● SOURCE DATA:
═══

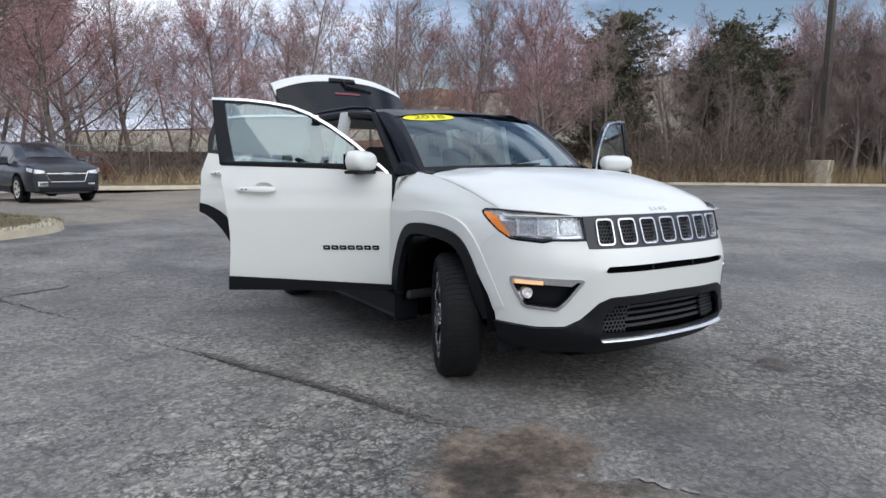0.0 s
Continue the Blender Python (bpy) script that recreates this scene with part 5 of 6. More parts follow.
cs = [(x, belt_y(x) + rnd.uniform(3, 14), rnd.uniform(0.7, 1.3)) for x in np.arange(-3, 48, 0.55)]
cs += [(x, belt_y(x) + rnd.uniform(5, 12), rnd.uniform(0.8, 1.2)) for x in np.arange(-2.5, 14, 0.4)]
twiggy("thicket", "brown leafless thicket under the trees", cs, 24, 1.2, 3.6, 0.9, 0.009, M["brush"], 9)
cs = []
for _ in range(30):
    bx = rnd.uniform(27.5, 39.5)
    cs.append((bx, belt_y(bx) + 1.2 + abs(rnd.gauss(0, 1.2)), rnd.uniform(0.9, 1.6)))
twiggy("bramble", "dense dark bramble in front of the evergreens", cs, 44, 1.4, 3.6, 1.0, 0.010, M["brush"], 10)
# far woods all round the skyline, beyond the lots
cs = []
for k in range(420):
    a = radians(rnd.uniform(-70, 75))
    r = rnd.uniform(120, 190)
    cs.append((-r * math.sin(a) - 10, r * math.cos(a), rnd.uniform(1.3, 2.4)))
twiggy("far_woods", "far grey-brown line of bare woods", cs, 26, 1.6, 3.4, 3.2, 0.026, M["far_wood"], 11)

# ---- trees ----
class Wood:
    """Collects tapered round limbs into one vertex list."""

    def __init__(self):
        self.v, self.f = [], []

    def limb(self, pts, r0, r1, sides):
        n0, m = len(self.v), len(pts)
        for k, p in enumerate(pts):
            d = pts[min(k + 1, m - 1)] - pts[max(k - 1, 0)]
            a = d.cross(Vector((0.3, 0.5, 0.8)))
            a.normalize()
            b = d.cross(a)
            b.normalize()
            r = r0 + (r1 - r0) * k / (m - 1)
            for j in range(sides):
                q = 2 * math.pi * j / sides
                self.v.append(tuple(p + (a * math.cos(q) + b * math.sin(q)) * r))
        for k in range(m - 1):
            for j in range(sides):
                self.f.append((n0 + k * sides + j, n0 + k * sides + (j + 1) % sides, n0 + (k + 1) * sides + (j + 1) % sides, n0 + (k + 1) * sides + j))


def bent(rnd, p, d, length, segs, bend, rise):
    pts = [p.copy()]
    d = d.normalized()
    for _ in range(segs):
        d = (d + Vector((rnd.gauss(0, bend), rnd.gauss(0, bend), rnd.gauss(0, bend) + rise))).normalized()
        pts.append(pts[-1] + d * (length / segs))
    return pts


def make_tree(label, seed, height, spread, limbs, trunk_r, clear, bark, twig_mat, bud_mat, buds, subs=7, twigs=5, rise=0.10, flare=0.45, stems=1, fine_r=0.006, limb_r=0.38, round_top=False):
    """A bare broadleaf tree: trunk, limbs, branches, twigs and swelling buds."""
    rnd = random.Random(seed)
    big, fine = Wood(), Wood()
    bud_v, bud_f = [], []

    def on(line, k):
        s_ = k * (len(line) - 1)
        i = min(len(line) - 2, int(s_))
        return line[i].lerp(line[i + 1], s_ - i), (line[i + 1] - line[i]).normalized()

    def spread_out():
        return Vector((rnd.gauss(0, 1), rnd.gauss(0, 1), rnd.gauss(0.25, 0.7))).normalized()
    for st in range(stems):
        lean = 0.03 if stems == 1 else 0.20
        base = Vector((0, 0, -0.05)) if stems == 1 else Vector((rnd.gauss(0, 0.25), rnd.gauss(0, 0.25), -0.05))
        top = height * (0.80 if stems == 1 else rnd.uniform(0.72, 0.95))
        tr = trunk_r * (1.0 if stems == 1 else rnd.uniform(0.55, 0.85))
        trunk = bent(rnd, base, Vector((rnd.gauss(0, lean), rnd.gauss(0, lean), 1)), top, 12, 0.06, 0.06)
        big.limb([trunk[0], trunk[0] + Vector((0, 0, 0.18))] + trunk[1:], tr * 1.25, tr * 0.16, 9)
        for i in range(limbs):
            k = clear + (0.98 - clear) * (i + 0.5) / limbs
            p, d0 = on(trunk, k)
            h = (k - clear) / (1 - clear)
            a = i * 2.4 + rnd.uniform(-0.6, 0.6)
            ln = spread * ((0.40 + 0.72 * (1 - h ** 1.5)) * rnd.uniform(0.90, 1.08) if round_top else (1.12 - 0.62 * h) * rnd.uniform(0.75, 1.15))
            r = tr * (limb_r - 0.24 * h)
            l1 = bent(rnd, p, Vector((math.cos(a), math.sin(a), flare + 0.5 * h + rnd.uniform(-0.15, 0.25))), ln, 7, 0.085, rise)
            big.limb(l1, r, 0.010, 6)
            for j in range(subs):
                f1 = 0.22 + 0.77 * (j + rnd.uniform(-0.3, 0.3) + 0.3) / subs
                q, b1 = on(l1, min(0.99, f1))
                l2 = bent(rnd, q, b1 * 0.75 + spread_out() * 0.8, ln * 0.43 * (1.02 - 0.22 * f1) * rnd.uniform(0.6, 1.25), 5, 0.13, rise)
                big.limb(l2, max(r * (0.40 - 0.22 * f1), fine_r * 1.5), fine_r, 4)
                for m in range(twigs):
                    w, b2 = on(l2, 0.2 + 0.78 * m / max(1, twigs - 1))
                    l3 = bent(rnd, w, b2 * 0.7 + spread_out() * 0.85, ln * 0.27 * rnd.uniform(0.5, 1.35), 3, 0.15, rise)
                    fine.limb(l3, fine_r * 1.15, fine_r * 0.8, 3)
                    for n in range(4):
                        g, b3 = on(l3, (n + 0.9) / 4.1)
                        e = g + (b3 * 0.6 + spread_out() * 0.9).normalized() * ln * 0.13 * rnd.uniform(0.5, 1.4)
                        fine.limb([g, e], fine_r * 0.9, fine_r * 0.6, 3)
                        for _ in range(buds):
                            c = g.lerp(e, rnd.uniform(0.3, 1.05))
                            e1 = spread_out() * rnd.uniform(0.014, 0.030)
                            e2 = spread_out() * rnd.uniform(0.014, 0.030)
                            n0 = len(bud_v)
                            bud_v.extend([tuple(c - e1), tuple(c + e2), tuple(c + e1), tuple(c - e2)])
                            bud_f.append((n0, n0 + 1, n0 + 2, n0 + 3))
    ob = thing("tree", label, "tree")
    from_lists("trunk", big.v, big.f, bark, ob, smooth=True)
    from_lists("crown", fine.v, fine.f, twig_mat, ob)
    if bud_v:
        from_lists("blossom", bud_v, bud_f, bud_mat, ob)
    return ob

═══

● WORK TO BE COMPLETED: Reproduce each line exactly as it appears, omitting the pictures.

● ANSWER TO THIS TASK:
0.0 s
Continue the Blender Python (bpy) script that recreates this scene with part 5 of 6. More parts follow.
cs = [(x, belt_y(x) + rnd.uniform(3, 14), rnd.uniform(0.7, 1.3)) for x in np.arange(-3, 48, 0.55)]
cs += [(x, belt_y(x) + rnd.uniform(5, 12), rnd.uniform(0.8, 1.2)) for x in np.arange(-2.5, 14, 0.4)]
twiggy("thicket", "brown leafless thicket under the trees", cs, 24, 1.2, 3.6, 0.9, 0.009, M["brush"], 9)
cs = []
for _ in range(30):
    bx = rnd.uniform(27.5, 39.5)
    cs.append((bx, belt_y(bx) + 1.2 + abs(rnd.gauss(0, 1.2)), rnd.uniform(0.9, 1.6)))
twiggy("bramble", "dense dark bramble in front of the evergreens", cs, 44, 1.4, 3.6, 1.0, 0.010, M["brush"], 10)
# far woods all round the skyline, beyond the lots
cs = []
for k in range(420):
    a = radians(rnd.uniform(-70, 75))
    r = rnd.uniform(120, 190)
    cs.append((-r * math.sin(a) - 10, r * math.cos(a), rnd.uniform(1.3, 2.4)))
twiggy("far_woods", "far grey-brown line of bare woods", cs, 26, 1.6, 3.4, 3.2, 0.026, M["far_wood"], 11)

# ---- trees ----
class Wood:
    """Collects tapered round limbs into one vertex list."""

    def __init__(self):
        self.v, self.f = [], []

    def limb(self, pts, r0, r1, sides):
        n0, m = len(self.v), len(pts)
        for k, p in enumerate(pts):
            d = pts[min(k + 1, m - 1)] - pts[max(k - 1, 0)]
            a = d.cross(Vector((0.3, 0.5, 0.8)))
            a.normalize()
            b = d.cross(a)
            b.normalize()
            r = r0 + (r1 - r0) * k / (m - 1)
            for j in range(sides):
                q = 2 * math.pi * j / sides
                self.v.append(tuple(p + (a * math.cos(q) + b * math.sin(q)) * r))
        for k in range(m - 1):
            for j in range(sides):
                self.f.append((n0 + k * sides + j, n0 + k * sides + (j + 1) % sides, n0 + (k + 1) * sides + (j + 1) % sides, n0 + (k + 1) * sides + j))


def bent(rnd, p, d, length, segs, bend, rise):
    pts = [p.copy()]
    d = d.normalized()
    for _ in range(segs):
        d = (d + Vector((rnd.gauss(0, bend), rnd.gauss(0, bend), rnd.gauss(0, bend) + rise))).normalized()
        pts.append(pts[-1] + d * (length / segs))
    return pts


def make_tree(label, seed, height, spread, limbs, trunk_r, clear, bark, twig_mat, bud_mat, buds, subs=7, twigs=5, rise=0.10, flare=0.45, stems=1, fine_r=0.006, limb_r=0.38, round_top=False):
    """A bare broadleaf tree: trunk, limbs, branches, twigs and swelling buds."""
    rnd = random.Random(seed)
    big, fine = Wood(), Wood()
    bud_v, bud_f = [], []

    def on(line, k):
        s_ = k * (len(line) - 1)
        i = min(len(line) - 2, int(s_))
        return line[i].lerp(line[i + 1], s_ - i), (line[i + 1] - line[i]).normalized()

    def spread_out():
        return Vector((rnd.gauss(0, 1), rnd.gauss(0, 1), rnd.gauss(0.25, 0.7))).normalized()
    for st in range(stems):
        lean = 0.03 if stems == 1 else 0.20
        base = Vector((0, 0, -0.05)) if stems == 1 else Vector((rnd.gauss(0, 0.25), rnd.gauss(0, 0.25), -0.05))
        top = height * (0.80 if stems == 1 else rnd.uniform(0.72, 0.95))
        tr = trunk_r * (1.0 if stems == 1 else rnd.uniform(0.55, 0.85))
        trunk = bent(rnd, base, Vector((rnd.gauss(0, lean), rnd.gauss(0, lean), 1)), top, 12, 0.06, 0.06)
        big.limb([trunk[0], trunk[0] + Vector((0, 0, 0.18))] + trunk[1:], tr * 1.25, tr * 0.16, 9)
        for i in range(limbs):
            k = clear + (0.98 - clear) * (i + 0.5) / limbs
            p, d0 = on(trunk, k)
            h = (k - clear) / (1 - clear)
            a = i * 2.4 + rnd.uniform(-0.6, 0.6)
            ln = spread * ((0.40 + 0.72 * (1 - h ** 1.5)) * rnd.uniform(0.90, 1.08) if round_top else (1.12 - 0.62 * h) * rnd.uniform(0.75, 1.15))
            r = tr * (limb_r - 0.24 * h)
            l1 = bent(rnd, p, Vector((math.cos(a), math.sin(a), flare + 0.5 * h + rnd.uniform(-0.15, 0.25))), ln, 7, 0.085, rise)
            big.limb(l1, r, 0.010, 6)
            for j in range(subs):
                f1 = 0.22 + 0.77 * (j + rnd.uniform(-0.3, 0.3) + 0.3) / subs
                q, b1 = on(l1, min(0.99, f1))
                l2 = bent(rnd, q, b1 * 0.75 + spread_out() * 0.8, ln * 0.43 * (1.02 - 0.22 * f1) * rnd.uniform(0.6, 1.25), 5, 0.13, rise)
                big.limb(l2, max(r * (0.40 - 0.22 * f1), fine_r * 1.5), fine_r, 4)
                for m in range(twigs):
                    w, b2 = on(l2, 0.2 + 0.78 * m / max(1, twigs - 1))
                    l3 = bent(rnd, w, b2 * 0.7 + spread_out() * 0.85, ln * 0.27 * rnd.uniform(0.5, 1.35), 3, 0.15, rise)
                    fine.limb(l3, fine_r * 1.15, fine_r * 0.8, 3)
                    for n in range(4):
                        g, b3 = on(l3, (n + 0.9) / 4.1)
                        e = g + (b3 * 0.6 + spread_out() * 0.9).normalized() * ln * 0.13 * rnd.uniform(0.5, 1.4)
                        fine.limb([g, e], fine_r * 0.9, fine_r * 0.6, 3)
                        for _ in range(buds):
                            c = g.lerp(e, rnd.uniform(0.3, 1.05))
                            e1 = spread_out() * rnd.uniform(0.014, 0.030)
                            e2 = spread_out() * rnd.uniform(0.014, 0.030)
                            n0 = len(bud_v)
                            bud_v.extend([tuple(c - e1), tuple(c + e2), tuple(c + e1), tuple(c - e2)])
                            bud_f.append((n0, n0 + 1, n0 + 2, n0 + 3))
    ob = thing("tree", label, "tree")
    from_lists("trunk", big.v, big.f, bark, ob, smooth=True)
    from_lists("crown", fine.v, fine.f, twig_mat, ob)
    if bud_v:
        from_lists("blossom", bud_v, bud_f, bud_mat, ob)
    return ob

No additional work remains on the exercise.